Tom A La Ferme è un piccolo inferno che rimette in scena il bullismo omofobo ma in una chiave particolarissima, utilizzando la differenza tra città e campagna ma ritornando sempre all’idea che esiste qualcuno là fuori che non accetta la tempesta di sentimenti interiori che proviamo. È vero per l’amore di Tom, osteggiato da tutti, ma ad un certo punto, nel turbine dei maltrattamenti, cominciamo a pensare che forse sia vero anche per Francis. Che forse quel fratello lo odiava e l’amava e che forse stare così vicino a Tom, pur nella violenza, è una maniera di sentire vivo Guillaume, ma di certo non può spiegarlo o mostrarlo agli altri.

J’ai Tué Ma Mère

Il film che andrebbe proiettato in tutte le scuole di cinema e in tutte le scuole di critica. Nelle prime serve per spiegare il concetto stesso di “urgenza”, quando è così importante raccontare qualcosa che quest’istanza travalica la tecnica e supera ogni limite (ma anche per mostrare come sia fatto un esordio vero, audace, forte anche se privo di mezzi). Nelle seconde serve per mostrare come al di là di tanti difetti e tanti problemi di ingenuità e budget ridotto dentro ad un film possa battere il cuore ultimo del cinema, ovvero la capacità di rappresentare i contrasti umani con immagini e suoni che arrivano là dove le parole non bastano più.

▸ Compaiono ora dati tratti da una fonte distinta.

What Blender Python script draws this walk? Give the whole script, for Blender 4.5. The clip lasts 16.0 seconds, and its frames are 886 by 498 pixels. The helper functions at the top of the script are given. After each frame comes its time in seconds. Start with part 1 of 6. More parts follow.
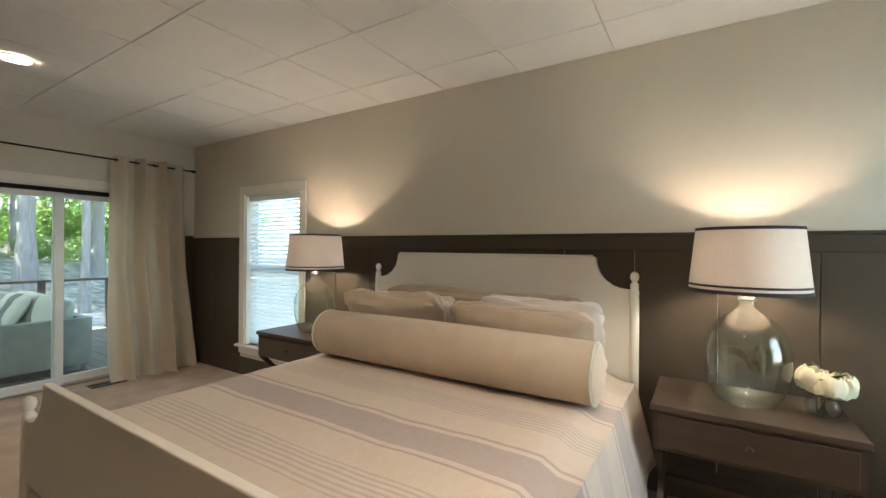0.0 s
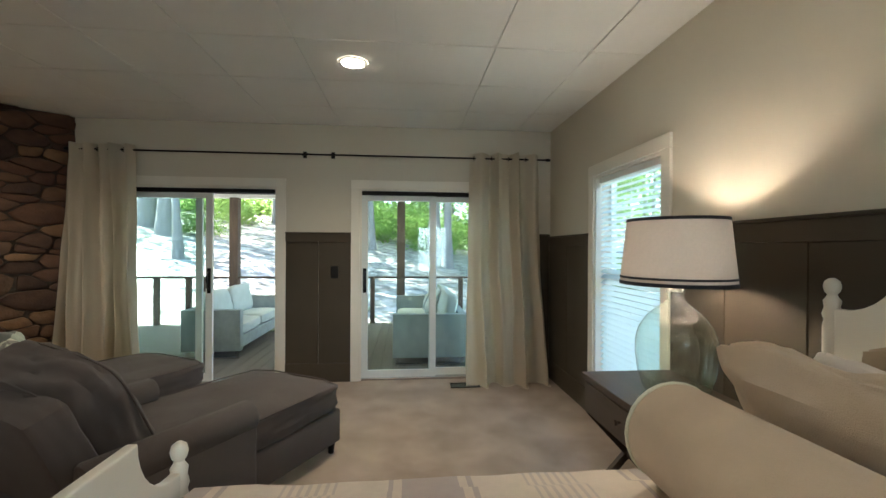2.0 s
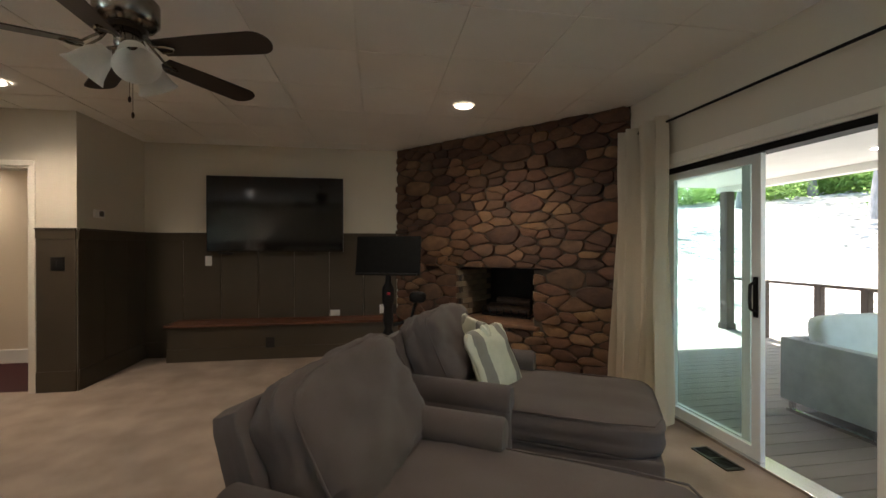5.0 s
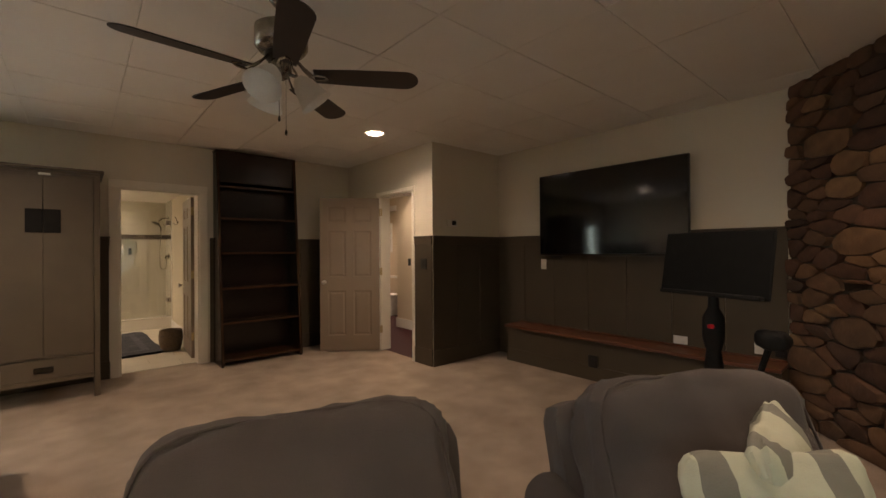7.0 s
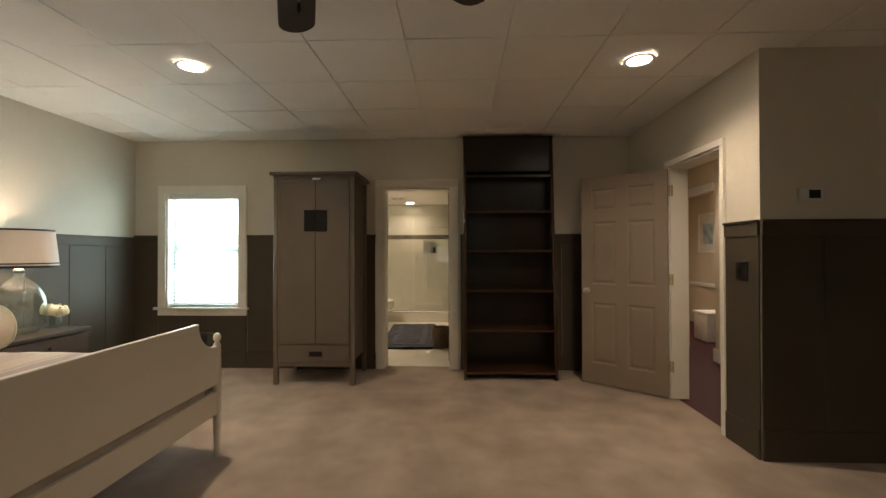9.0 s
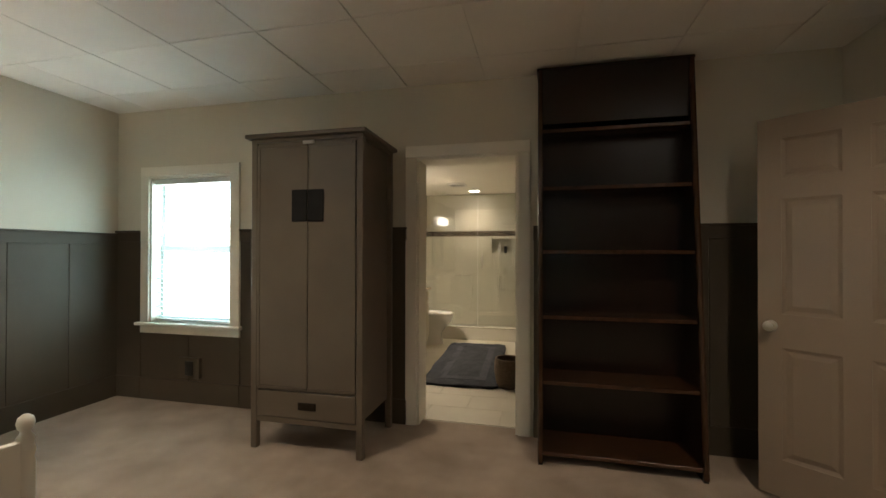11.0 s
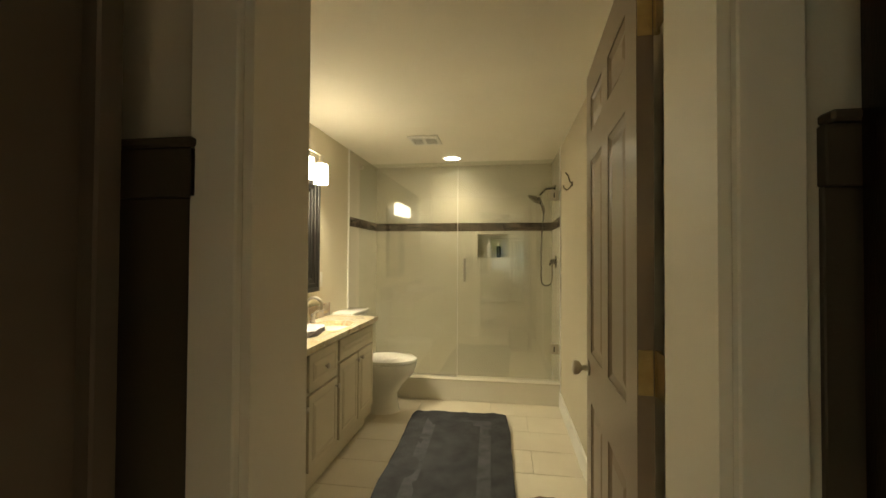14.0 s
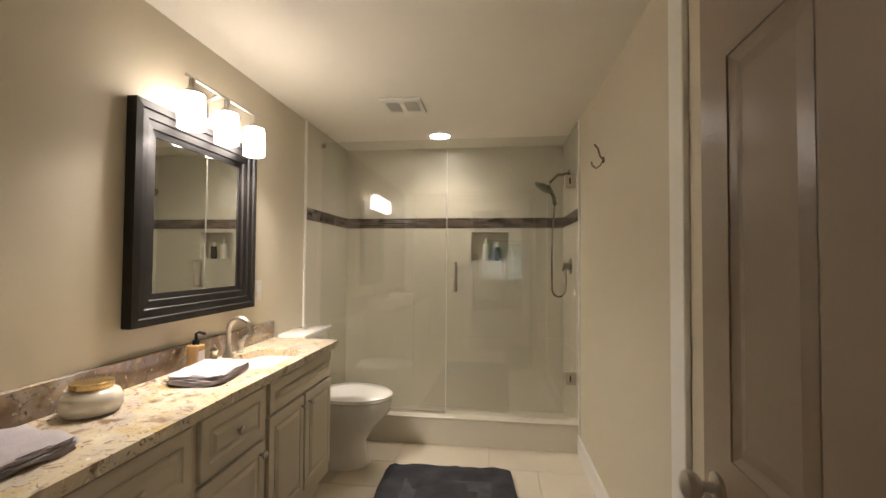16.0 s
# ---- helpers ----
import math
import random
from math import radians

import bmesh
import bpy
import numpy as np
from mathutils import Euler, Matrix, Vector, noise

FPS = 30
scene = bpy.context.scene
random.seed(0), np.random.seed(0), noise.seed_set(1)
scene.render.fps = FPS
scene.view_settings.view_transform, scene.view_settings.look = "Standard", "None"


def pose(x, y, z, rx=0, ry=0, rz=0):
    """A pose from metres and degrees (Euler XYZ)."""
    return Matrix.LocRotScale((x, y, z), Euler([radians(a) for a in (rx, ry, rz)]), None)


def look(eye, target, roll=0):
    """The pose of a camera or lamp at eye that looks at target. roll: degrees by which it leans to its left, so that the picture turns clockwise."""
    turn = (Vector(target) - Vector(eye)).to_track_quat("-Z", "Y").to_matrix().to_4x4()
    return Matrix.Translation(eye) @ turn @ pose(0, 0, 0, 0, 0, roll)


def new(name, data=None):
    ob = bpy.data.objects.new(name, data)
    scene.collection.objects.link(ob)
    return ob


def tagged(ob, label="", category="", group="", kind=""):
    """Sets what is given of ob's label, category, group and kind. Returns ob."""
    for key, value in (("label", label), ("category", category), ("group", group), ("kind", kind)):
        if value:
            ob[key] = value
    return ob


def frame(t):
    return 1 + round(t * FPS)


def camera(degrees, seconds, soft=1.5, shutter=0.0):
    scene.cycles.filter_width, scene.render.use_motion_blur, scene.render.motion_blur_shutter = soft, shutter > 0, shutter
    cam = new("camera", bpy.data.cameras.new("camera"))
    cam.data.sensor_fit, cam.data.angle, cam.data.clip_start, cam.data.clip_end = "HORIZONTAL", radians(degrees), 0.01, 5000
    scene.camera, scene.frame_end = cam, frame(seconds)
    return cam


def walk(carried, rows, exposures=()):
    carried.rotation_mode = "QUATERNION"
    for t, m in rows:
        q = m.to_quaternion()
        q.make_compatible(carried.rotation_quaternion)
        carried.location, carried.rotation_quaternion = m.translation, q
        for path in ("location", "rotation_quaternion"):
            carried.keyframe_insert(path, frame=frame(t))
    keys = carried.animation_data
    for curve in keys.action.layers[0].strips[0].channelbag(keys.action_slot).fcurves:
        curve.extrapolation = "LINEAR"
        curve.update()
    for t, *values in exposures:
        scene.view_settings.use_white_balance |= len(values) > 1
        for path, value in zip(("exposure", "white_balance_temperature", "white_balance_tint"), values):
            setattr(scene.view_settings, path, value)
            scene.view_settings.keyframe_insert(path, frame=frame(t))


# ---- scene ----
cam = camera(93.5, 16.0)
PATH = [
    (0, (-2.506, 1.726, 1.389), (-0.811, 2.788, 1.387), 0.5),
    (0.5, (-2.145, 1.919, 1.38), (-0.662, 3.261, 1.378), 0.3),
    (1, (-1.815, 2.146, 1.367), (-0.701, 3.807, 1.369), 0.5),
    (1.5, (-1.54, 2.404, 1.359), (-0.879, 4.292, 1.359), 0.4),
    (2, (-1.331, 2.698, 1.356), (-1.153, 4.69, 1.355), 0.3),
    (2.5, (-1.139, 3.012, 1.348), (-1.468, 4.984, 1.349), 0.2),
    (3, (-1.007, 3.356, 1.344), (-1.811, 5.187, 1.345), 0.3),
    (3.5, (-0.971, 3.704, 1.322), (-2.191, 5.289, 1.333), 0.5),
    (4, (-0.957, 4.045, 1.313), (-2.523, 5.288, 1.327), 0.6),
    (4.2, (-0.96, 4.175, 1.315), (-2.639, 5.261, 1.326), 0.5),
    (6.3, (-1.738, 5.638, 1.348), (-3.468, 4.634, 1.344), -0.6),
    (6.5, (-1.909, 5.711, 1.336), (-3.533, 4.545, 1.338), -0.5),
    (7, (-2.374, 5.712, 1.341), (-3.687, 4.203, 1.349), -0.4),
    (7.5, (-2.783, 5.579, 1.357), (-3.722, 3.813, 1.362), -0.4),
    (8, (-3.123, 5.363, 1.355), (-3.694, 3.446, 1.365), -0.3),
    (8.5, (-3.361, 5.067, 1.322), (-3.574, 3.078, 1.341), -0.2),
    (9, (-3.531, 4.702, 1.308), (-3.462, 2.704, 1.327), -0.1),
    (9.5, (-3.652, 4.288, 1.305), (-3.386, 2.306, 1.326), 0.0),
    (9.7, (-3.675, 4.112, 1.309), (-3.342, 2.14, 1.327), 0.1),
    (12, (-3.473, 2.324, 1.334), (-3.009, 0.378, 1.35), 0.1),
    (12.5, (-3.377, 1.912, 1.342), (-2.956, -0.043, 1.357), 0.3),
    (13, (-3.276, 1.449, 1.339), (-2.882, -0.511, 1.358), 0.3),
    (13.5, (-3.192, 1.027, 1.335), (-2.837, -0.941, 1.36), 0.1),
    (14, (-3.135, 0.654, 1.316), (-2.837, -1.323, 1.352), 0.3),
    (14.5, (-3.073, 0.332, 1.313), (-2.819, -1.651, 1.352), 0.3),
    (15, (-3.061, 0.057, 1.304), (-2.801, -1.926, 1.352), 0.4),
    (15.5, (-3.04, -0.142, 1.305), (-2.785, -2.124, 1.359), 0.4),
    (16, (-3.04, -0.186, 1.308), (-2.793, -2.17, 1.363), 0.4),
]
EXPOSURES = [(0, 3.2, 6500, 15), (1, 3.25, 6450, 14), (2, 3.2, 6100, 9), (3.0, 3.18, 5750, 2), (3.5, 3.2, 5800, 1), (4.2, 3.15, 5850, 5), (6.3, 3.05, 7400, 25),
             (7, 3.0, 7400, 23), (8, 3.05, 7000, 17), (9, 3.15, 6800, 14), (9.5, 3.1, 6700, 13), (12, 3.0, 6400, 1), (12.5, 2.9, 6400, -5), (13, 2.9, 6900, -2), (14.5, 3.35, 7400, -3), (15, 3.2, 7000, 7), (15.5, 3.25, 6250, 14), (16, 3.2, 6000, 15)]
walk(cam, [(t, look(eye, target, roll)) for t, eye, target, roll in PATH], EXPOSURES)

# ---- world, sun, exposure ----
def make_world():
    w = bpy.data.worlds.new("sky")
    scene.world = w
    w.use_nodes = True
    nt = w.node_tree
    sky = nt.nodes.new("ShaderNodeTexSky")
    sky.sky_type = "NISHITA"
    sky.sun_disc = False
    sky.sun_elevation = radians(58)
    sky.sun_rotation = radians(-70)
    bg = nt.nodes["Background"]
    bg.inputs["Strength"].default_value = SKY
    nt.links.new(sky.outputs[0], bg.inputs["Color"])
    d = bpy.data.lights.new("sun", "SUN")
    d.energy, d.angle, d.color = SUN, radians(0.5), (1.0, 0.95, 0.86)
    ob = new("sun", d)
    a, e = radians(-70), radians(58)
    ob.matrix_world = look((math.sin(a) * math.cos(e) * 40, math.cos(a) * math.cos(e) * 40, math.sin(e) * 40), (0, 0, 0))


SKY, SUN = 0.15, 5.0
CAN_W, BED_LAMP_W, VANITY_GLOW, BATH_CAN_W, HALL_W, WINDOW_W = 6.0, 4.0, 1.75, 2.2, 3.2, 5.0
make_world()


# ---- materials ----
def pm(name, c1, c2=None, scale=8.0, rough=0.6, bump=0.0, bscale=60.0, metal=0.0, stretch=(1, 1, 1), vary=0.0, sheen=0.0, coat=0.0, fine=0.0, emit=None):
    """Principled material: two tones blended by noise, a finer grain, bump, and a random shift from piece to piece."""
    m = bpy.data.materials.new(name)
    m.use_nodes = True
    nt = m.node_tree
    L = nt.links.new
    p = nt.nodes["Principled BSDF"]
    p.inputs["Roughness"].default_value = rough
    p.inputs["Metallic"].default_value = metal
    p.inputs["Sheen Weight"].default_value = sheen
    p.inputs["Coat Weight"].default_value = coat
    c2 = c2 or tuple(v * 0.85 for v in c1)
    tc = nt.nodes.new("ShaderNodeTexCoord")
    mp = nt.nodes.new("ShaderNodeMapping")
    mp.inputs["Scale"].default_value = stretch
    L(tc.outputs["Object"], mp.inputs["Vector"])
    n = nt.nodes.new("ShaderNodeTexNoise")
    n.inputs["Scale"].default_value, n.inputs["Detail"].default_value = scale, 5.0
    L(mp.outputs[0], n.inputs["Vector"])
    ramp = nt.nodes.new("ShaderNodeValToRGB")
    ramp.color_ramp.elements[0].position, ramp.color_ramp.elements[1].position = 0.32, 0.68
    ramp.color_ramp.elements[0].color, ramp.color_ramp.elements[1].color = (*c1, 1), (*c2, 1)
    L(n.outputs["Fac"], ramp.inputs["Fac"])
    col = ramp.outputs["Color"]
    g = nt.nodes.new("ShaderNodeTexNoise")
    g.inputs["Scale"].default_value, g.inputs["Detail"].default_value = bscale, 3.0
    L(mp.outputs[0], g.inputs["Vector"])
    if fine or vary:
        hsv = nt.nodes.new("ShaderNodeHueSaturation")
        L(col, hsv.inputs["Color"])
        ma = nt.nodes.new("ShaderNodeMath")
        ma.operation = "MULTIPLY_ADD"
        L(g.outputs["Fac"], ma.inputs[0])
        ma.inputs[1].default_value, ma.inputs[2].default_value = fine * 2, 1 - fine
        val = ma.outputs[0]
        if vary:
            oi = nt.nodes.new("ShaderNodeObjectInfo")
            mb = nt.nodes.new("ShaderNodeMath")
            mb.operation = "MULTIPLY_ADD"
            L(oi.outputs["Random"], mb.inputs[0])
            mb.inputs[1].default_value = vary * 2
            sub = nt.nodes.new("ShaderNodeMath")
            sub.operation = "SUBTRACT"
            L(val, sub.inputs[0])
            sub.inputs[1].default_value = vary
            L(sub.outputs[0], mb.inputs[2])
            val = mb.outputs[0]
        L(val, hsv.inputs["Value"])
        col = hsv.outputs["Color"]
    L(col, p.inputs["Base Color"])
    if bump:
        b = nt.nodes.new("ShaderNodeBump")
        b.inputs["Strength"].default_value, b.inputs["Distance"].default_value = min(1.0, bump), 0.004 if bump <= 1 else 0.004 * bump
        L(g.outputs["Fac"], b.inputs["Height"])
        L(b.outputs[0], p.inputs["Normal"])
    if emit:
        p.inputs["Emission Color"].default_value = (*emit[0], 1)
        p.inputs["Emission Strength"].default_value = emit[1]
    return m


def glass_mat(name, tint, ior=1.5, rough=0.0, edge=4.0):
    """Clear pane: passes light straight on, mirrors more at a slant."""
    m = bpy.data.materials.new(name)
    m.use_nodes = True
    nt = m.node_tree
    nt.nodes.remove(nt.nodes["Principled BSDF"])
    out = nt.nodes["Material Output"]
    t, g, mix, f, pw, ma = (nt.nodes.new("ShaderNode" + k) for k in ("BsdfTransparent", "BsdfGlossy", "MixShader", "LayerWeight", "Math", "Math"))
    t.inputs["Color"].default_value = (*tint, 1)
    g.inputs["Roughness"].default_value = rough
    f.inputs["Blend"].default_value = 0.5
    pw.operation, ma.operation = "POWER", "MULTIPLY_ADD"
    pw.inputs[1].default_value = edge
    ma.inputs[1].default_value, ma.inputs[2].default_value = 0.6, ((ior - 1) / (ior + 1)) ** 2
    nt.links.new(f.outputs["Facing"], pw.inputs[0])
    nt.links.new(pw.outputs[0], ma.inputs[0])
    nt.links.new(ma.outputs[0], mix.inputs[0])
    nt.links.new(t.outputs[0], mix.inputs[1])
    nt.links.new(g.outputs[0], mix.inputs[2])
    nt.links.new(mix.outputs[0], out.inputs["Surface"])
    return m


def cloth_through(name, c, through_share=0.45):
    """Thin cloth or frosted glass that lets light through."""
    m = bpy.data.materials.new(name)
    m.use_nodes = True
    nt = m.node_tree
    nt.nodes.remove(nt.nodes["Principled BSDF"])
    d, t, mix = (nt.nodes.new("ShaderNode" + k) for k in ("BsdfDiffuse", "BsdfTranslucent", "MixShader"))
    n = nt.nodes.new("ShaderNodeTexNoise")
    n.inputs["Scale"].default_value, n.inputs["Detail"].default_value = 90, 4
    r = nt.nodes.new("ShaderNodeValToRGB")
    r.color_ramp.elements[0].color = (*[v * 0.88 for v in c], 1)
    r.color_ramp.elements[1].color = (*c, 1)
    tc = nt.nodes.new("ShaderNodeTexCoord")
    nt.links.new(tc.outputs["Object"], n.inputs["Vector"])
    nt.links.new(n.outputs["Fac"], r.inputs["Fac"])
    nt.links.new(r.outputs[0], d.inputs["Color"])
    nt.links.new(r.outputs[0], t.inputs["Color"])
    mix.inputs[0].default_value = through_share
    nt.links.new(d.outputs[0], mix.inputs[1])
    nt.links.new(t.outputs[0], mix.inputs[2])
    nt.links.new(mix.outputs[0], nt.nodes["Material Output"].inputs["Surface"])
    return m


def glow_mat(name, c, power):
    m = bpy.data.materials.new(name)
    m.use_nodes = True
    p = m.node_tree.nodes["Principled BSDF"]
    p.inputs["Base Color"].default_value = (*c, 1)
    p.inputs["Emission Color"].default_value = (*c, 1)
    p.inputs["Emission Strength"].default_value = power
    return m


def stripe_mat(name, period, bands, base, axis="X", rough=0.9):
    """Woven cloth with stripes: bands are (start, end, colour) over one period in metres."""
    m = pm(name, base, tuple(v * 0.93 for v in base), 5, rough, 0.25, 220)
    nt = m.node_tree
    L = nt.links.new
    p = nt.nodes["Principled BSDF"]
    tc = nt.nodes.new("ShaderNodeTexCoord")
    sep = nt.nodes.new("ShaderNodeSeparateXYZ")
    L(tc.outputs["Object"], sep.inputs[0])
    mod = nt.nodes.new("ShaderNodeMath")
    mod.operation = "FLOORED_MODULO"
    L(sep.outputs[axis], mod.inputs[0])
    mod.inputs[1].default_value = period
    div = nt.nodes.new("ShaderNodeMath")
    div.operation = "DIVIDE"
    L(mod.outputs[0], div.inputs[0])
    div.inputs[1].default_value = period
    r = nt.nodes.new("ShaderNodeValToRGB")
    r.color_ramp.interpolation = "CONSTANT"
    els = r.color_ramp.elements
    els[0].position, els[0].color = 0.0, (*base, 1)
    els[1].position, els[1].color = 0.999, (*base, 1)
    for a, b, c in bands:
        e = els.new(a / period)
        e.color = (*c, 1)
        e = els.new(b / period)
        e.color = (*base, 1)
    L(div.outputs[0], r.inputs["Fac"])
    mixn = nt.nodes.new("ShaderNodeMix")
    mixn.data_type, mixn.blend_type = "RGBA", "MULTIPLY"
    mixn.inputs["Factor"].default_value = 1.0
    w = nt.nodes.new("ShaderNodeTexNoise")
    w.inputs["Scale"].default_value = 30
    wr = nt.nodes.new("ShaderNodeValToRGB")
    wr.color_ramp.elements[0].color, wr.color_ramp.elements[1].color = (0.86, 0.86, 0.86, 1), (1, 1, 1, 1)
    L(tc.outputs["Object"], w.inputs["Vector"])
    L(w.outputs["Fac"], wr.inputs["Fac"])
    L(r.outputs[0], mixn.inputs["A"])
    L(wr.outputs[0], mixn.inputs["B"])
    L(mixn.outputs["Result"], p.inputs["Base Color"])
    return m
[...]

J’ai Tué Ma Mère non è particolarmente sofisticato ma ha una radice così vera e una capacità così evidente di raccontare lo stesso tema di Mommy, cioè la compresenza di un amore fortissimo e un odio fortissimo per una madre eccessiva, svampita, un po’ egoista ma poi anche affettuosa, che è come ricevere uno schiaffo in faccia. L’odio per i genitori è un tema tipico dell’adolescenza, come del resto anche le figure di genitori da amare lo sono, metterli insieme, nello stesso personaggio, creare dialoghi, situazioni e momenti che spingono questi sentimenti all’estremo ma riescono sempre a tenerli uniti, come se l’uno si alimentasse dell’altro (ti odio perché ti amo e ti amo odiandoti), sia per il figlio che per la madre, è un’impresa che farebbe impallidire qualsiasi esperto e navigato sceneggiatore ma diventa semplice se lo hai davvero provato e hai bisogno di tirarlo fuori ad ogni costo.